Fast forward to today, ITHL operates across business travel, car rentals, MICE, and leisure travel. It is an IATA member offering access to 265 airlines through the BSP system, which sounds impressive until you realize every serious travel management company has that badge. The real differentiator historically has been corporate clientele and promoter backing.
The ITC Group, through a maze of subsidiaries and associates, holds 61.69% of ITHL. Operational support, board-level guidance, and deputation of senior management come bundled with this relationship. Recently, ITC reshuffled holdings, transferring hospitality investments to ITC Hotels Ltd, but the group’s stake in ITHL remains unchanged. Translation: control stays, paperwork moves.
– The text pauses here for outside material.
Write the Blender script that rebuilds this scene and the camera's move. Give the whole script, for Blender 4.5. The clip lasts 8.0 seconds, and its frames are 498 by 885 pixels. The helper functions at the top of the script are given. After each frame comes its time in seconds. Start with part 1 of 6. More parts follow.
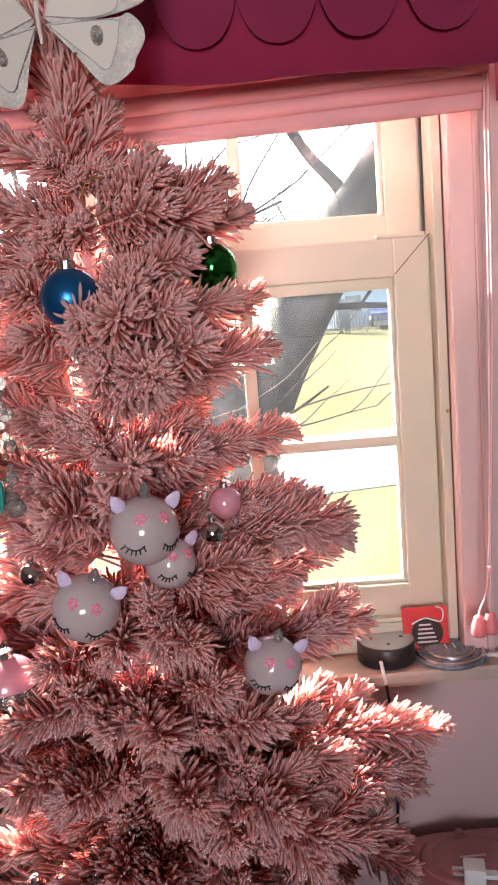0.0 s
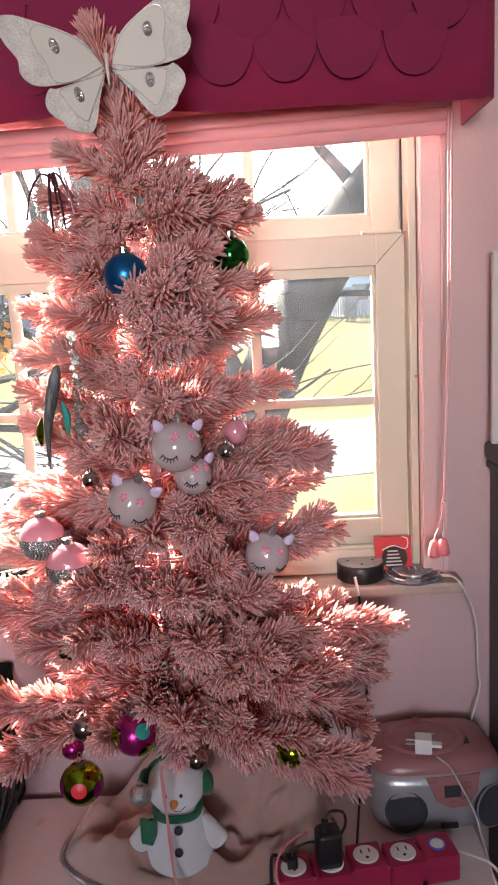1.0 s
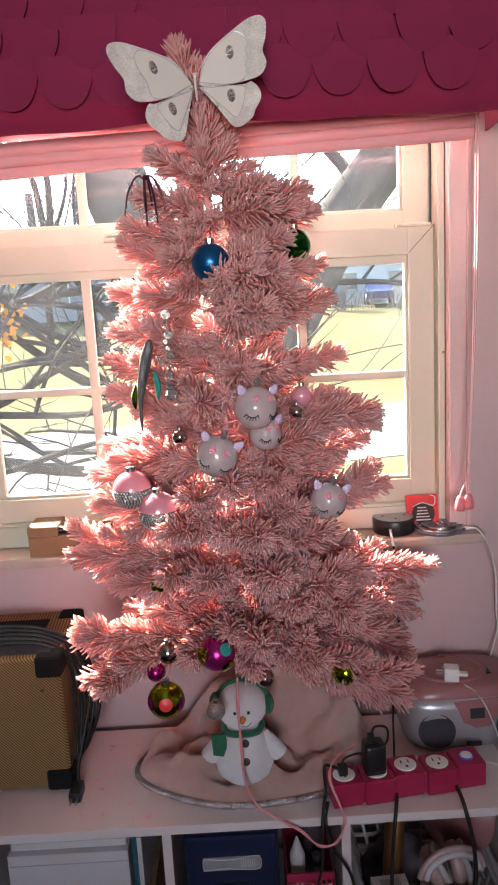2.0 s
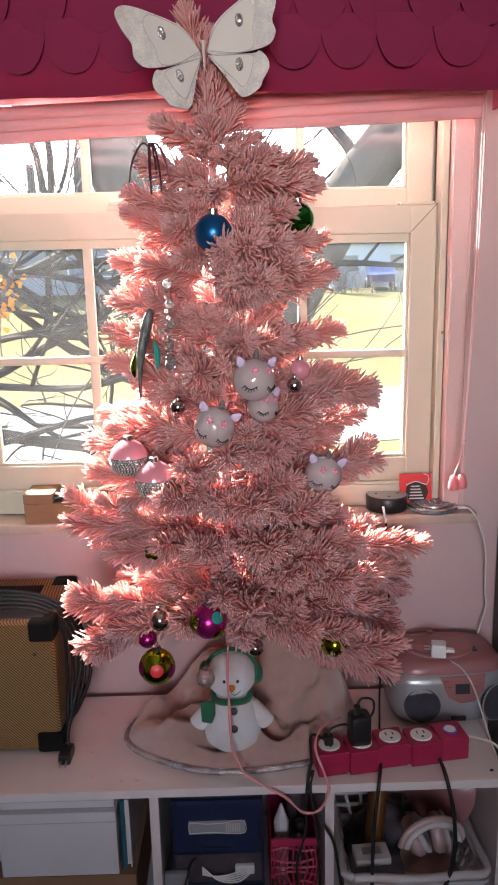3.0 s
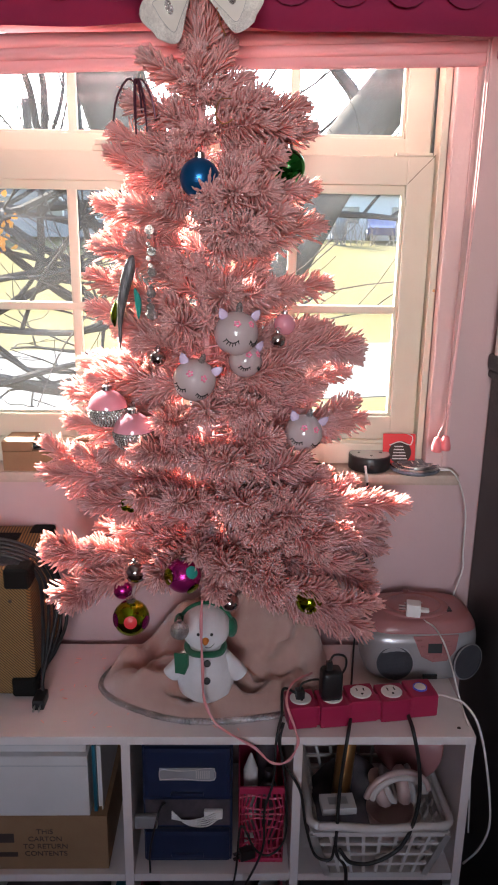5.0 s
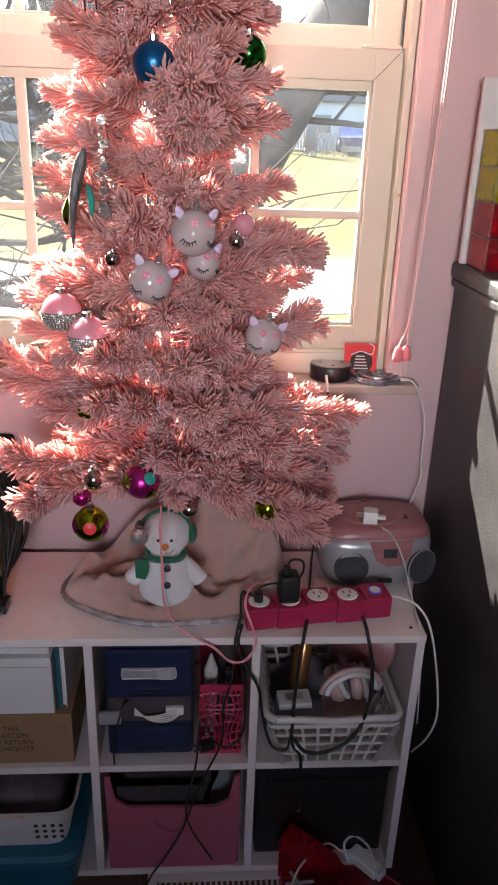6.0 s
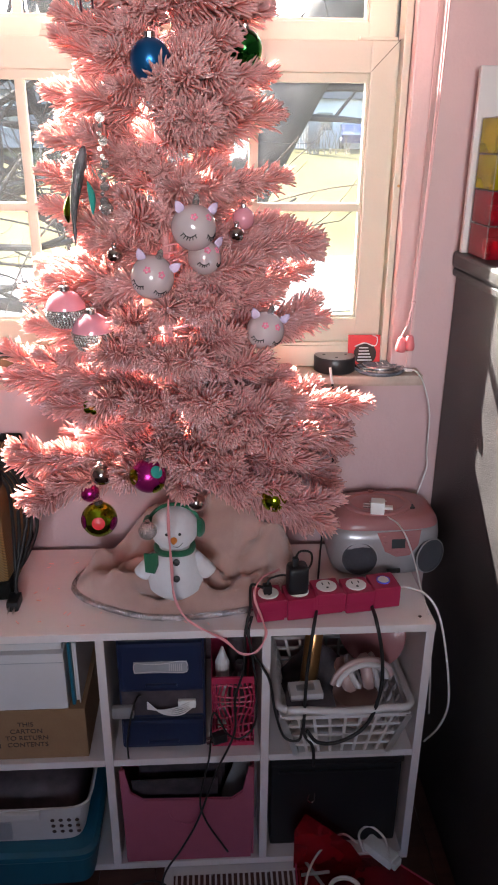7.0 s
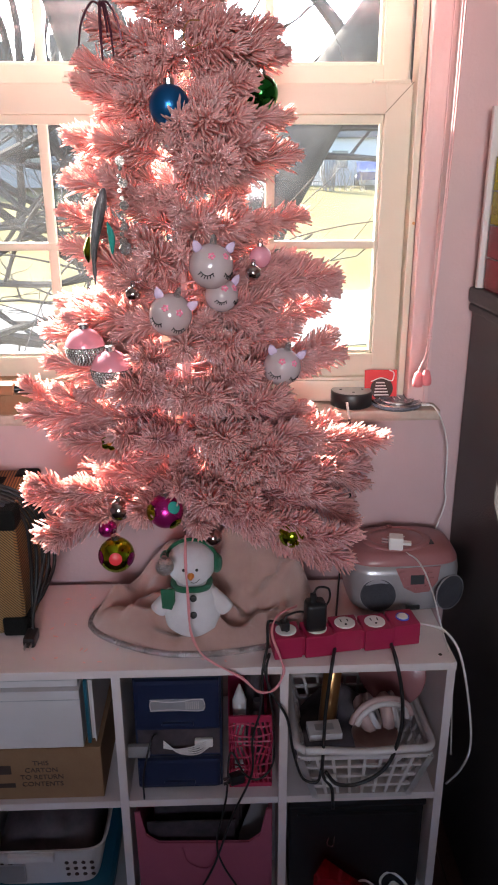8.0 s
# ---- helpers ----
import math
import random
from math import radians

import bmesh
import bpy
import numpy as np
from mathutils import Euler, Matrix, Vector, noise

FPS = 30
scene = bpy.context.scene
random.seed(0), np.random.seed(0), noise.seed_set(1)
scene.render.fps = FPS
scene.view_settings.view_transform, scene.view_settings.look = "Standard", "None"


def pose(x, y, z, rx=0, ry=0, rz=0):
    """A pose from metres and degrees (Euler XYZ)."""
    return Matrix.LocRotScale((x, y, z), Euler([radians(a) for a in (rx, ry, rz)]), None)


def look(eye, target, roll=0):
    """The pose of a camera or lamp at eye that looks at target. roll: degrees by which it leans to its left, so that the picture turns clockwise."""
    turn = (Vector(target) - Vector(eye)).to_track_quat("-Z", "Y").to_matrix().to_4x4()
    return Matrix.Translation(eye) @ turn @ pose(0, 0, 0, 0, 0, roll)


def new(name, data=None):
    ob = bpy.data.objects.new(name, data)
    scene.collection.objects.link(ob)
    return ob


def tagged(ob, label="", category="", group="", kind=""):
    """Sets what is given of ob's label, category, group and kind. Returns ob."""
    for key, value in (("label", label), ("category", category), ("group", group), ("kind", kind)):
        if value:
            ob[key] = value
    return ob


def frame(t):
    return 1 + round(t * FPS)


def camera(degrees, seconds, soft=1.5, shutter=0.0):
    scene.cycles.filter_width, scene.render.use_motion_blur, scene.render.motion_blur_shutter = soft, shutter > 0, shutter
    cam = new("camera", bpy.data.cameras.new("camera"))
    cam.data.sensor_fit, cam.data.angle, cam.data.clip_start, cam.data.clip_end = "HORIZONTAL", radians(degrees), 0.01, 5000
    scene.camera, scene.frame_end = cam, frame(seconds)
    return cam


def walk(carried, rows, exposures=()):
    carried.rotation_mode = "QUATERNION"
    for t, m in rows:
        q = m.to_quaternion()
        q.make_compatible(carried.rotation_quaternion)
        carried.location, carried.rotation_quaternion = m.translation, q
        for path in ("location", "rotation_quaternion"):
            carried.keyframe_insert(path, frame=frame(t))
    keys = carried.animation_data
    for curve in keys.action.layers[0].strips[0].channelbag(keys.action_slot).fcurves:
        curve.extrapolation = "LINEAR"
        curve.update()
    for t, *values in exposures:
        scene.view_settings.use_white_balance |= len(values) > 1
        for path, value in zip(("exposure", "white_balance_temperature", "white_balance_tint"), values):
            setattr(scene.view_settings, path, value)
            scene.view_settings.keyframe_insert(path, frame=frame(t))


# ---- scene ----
cam = camera(37.4, 8.0, soft=1.9)
PATH = [
    (0, (0.068, -0.18, 1.489), (0.061, 1.797, 1.184), -4.6),
    (0.5, (0.066, -0.315, 1.471), (0.049, 1.663, 1.178), -3.1),
    (1, (0.063, -0.427, 1.473), (0.046, 1.543, 1.131), -3.0),
    (1.5, (-0.017, -0.54, 1.469), (-0.016, 1.426, 1.103), -3.5),
    (2.8, (-0.064, -0.615, 1.464), (-0.036, 1.346, 1.071), -1.7),
    (3, (-0.056, -0.608, 1.456), (-0.033, 1.347, 1.033), -1.3),
    (3.5, (-0.054, -0.594, 1.458), (-0.025, 1.35, 0.989), -0.3),
    (4, (-0.044, -0.589, 1.457), (-0.018, 1.345, 0.95), 0.4),
    (5.5, (-0.033, -0.589, 1.458), (0.041, 1.307, 0.828), 1.7),
    (6, (-0.023, -0.588, 1.438), (0.11, 1.258, 0.68), 2.0),
    (6.5, (-0.018, -0.584, 1.43), (0.11, 1.248, 0.64), 1.2),
    (7, (-0.017, -0.601, 1.43), (0.091, 1.247, 0.671), 0.4),
    (7.5, (-0.019, -0.608, 1.435), (0.063, 1.265, 0.738), -0.1),
    (8, (-0.017, -0.601, 1.434), (0.046, 1.281, 0.759), -0.2),
]
EXPOSURE = 3.3
walk(cam, [(t, look(eye, target, roll)) for t, eye, target, roll in PATH], [(0, EXPOSURE), (5.0, EXPOSURE), (6.5, EXPOSURE + 0.2), (7.4, EXPOSURE + 0.35), (8, EXPOSURE + 0.15)])
SKY, SUN, FILL = 0.15, 5.0, 0.82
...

But legacy doesn’t pay salaries. Numbers do. And Q3 FY26 numbers are not exactly first-class tickets. Revenue stagnation, margin pressure, and a negative quarter raise uncomfortable questions. Is this just a one-quarter turbulence, or is the aircraft losing altitude?
3. Business Model – WTF Do They Even Do?
Think of ITHL as the travel desk of India Inc. — not your backpacker hostel buddy.
The Car Rental segment runs a fleet of 2,200+ premium and luxury cars across 70+ locations. Airport transfers, corporate mobility, and chauffeur-driven services dominate here. EVs have been piloted since FY23, with plans for phased induction. Sustainable travel is cool, but fleet economics is king.
Business Travel is the heart of ITHL. Corporates like Infosys, Reliance, Tata Group, Meta, and Apple rely on it for ticketing, visa concierge, self-booking tools, and 24×7 emergency travel services. A new self-booking platform was launched in FY23 to automate processes — because Excel sheets don’t scale.
The MICE segment handles meetings, incentives, conferences, and events — basically corporate offsites where PowerPoint meets buffet. It’s high-touch, low-volume, and margin-sensitive.
Leisure Travel exists, but it’s not MakeMyTrip. It’s curated, corporate-friendly, and often bundled with transport services.
Revenue breakup in FY23 was brutally simple: 98% from services, 2% from other operating income. No hidden monetization tricks. No fintech pivot. Just travel.